In questi casi c'è la rappresentzazione immediata, puntuale, contingente di un evento. Ma questo non è più l'elemento portante, caratterizzante dell'immagine, anzi. L'immagine diventa significato e ciò che di contingente vi è rappresentato perde le sue reali connotazioni per assurgere a qualcosa di più generale. Un'idea, una condizione, un sogno, una metafora.

Fra i tanti spunti che il tuo post offre al lettore, vorrei seguirne uno in particolare, in quanto affronta un problema che mi sta molto a cuore, e ne offre la stessa soluzione che ne avrei data io.
Giustamente poni la distinzione fra significato "contingente" (il qui ed ora del momento rubato alla realtà) e significato generale. E' la distinzione platonica fra fenomeno (quello che accade in un preciso istante e si offre interamente ai nostri sensi) e idea (ciò che è al di là del fenomeno stesso, indiziando una verità più profonda che scavalca la contingenza e si offre come significato generale, elemento che resta, al di là del trascorrere del tempo e del mutare dello spazio).
Alcune foto sono così potenti e rappresentative che non registrano solo il dato momentaneo, ma restituiscono un significato più generale ed "eterno": vale a dire passano dal fenomeno all'idea.
E' il caso dell'immagine di Capa, emblema della morte in quanto tale (dell'Idea della morte) e non solo testimonianza storica di quella morte particolare; ed è il caso di altre foto di altri grandi autori (alcuni ritratti di Merilyn sono solo ritratti di Merilyn, altri sono il simbolo stesso della sensualità e femminilità).

Ma questa impostazione (condivisibile o meno) porta con sé una conseguenza molto importante: ogni foto può essere una menzogna, se la verità che rivela va al di là del mero contingente. Vale a dire: se parlo della morte in generale, e riesco a illustrane l'essenza, posso farlo anche costruendo una scena finta: la mia immagine sarà "falsa" se riferita al piano fenomenico (l'evento rappresentato non è mai accaduto) ma sarà vera se riferita a quello ideale dei significati profondi.

Quindi verità e menzogna, in una foto, sono criteri da applicare con cautela: posso mentire su un piano proprio per essere sincero e veritiero su un altro piano, ancora più importante ed essenziale.

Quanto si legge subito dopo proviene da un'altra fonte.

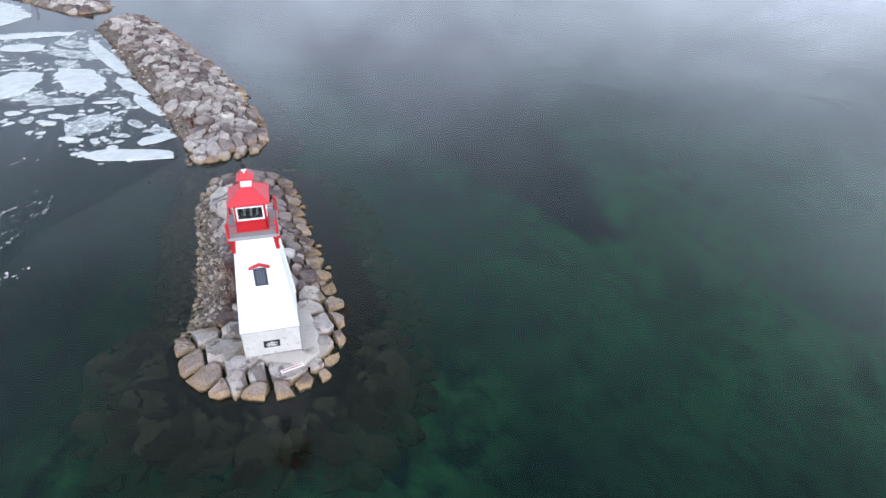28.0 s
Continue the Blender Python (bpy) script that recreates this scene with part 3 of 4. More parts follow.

Indro Montanelli ha scritto che le biografie più belle sono quelle inventate, piene di aneddoti che non hanno mai avuto luogo. Ed è vero: un buon biografo deve restituire soprattutto il "carattere" del personaggio, e per far questo può anche inventare un aneddoto, l'importante è che esso restituisca efficacemente la personalità del personaggio di cui si racconta.
L'aneddoto è finto sul piano della mera cronaca, vero su quello più profondo della storia.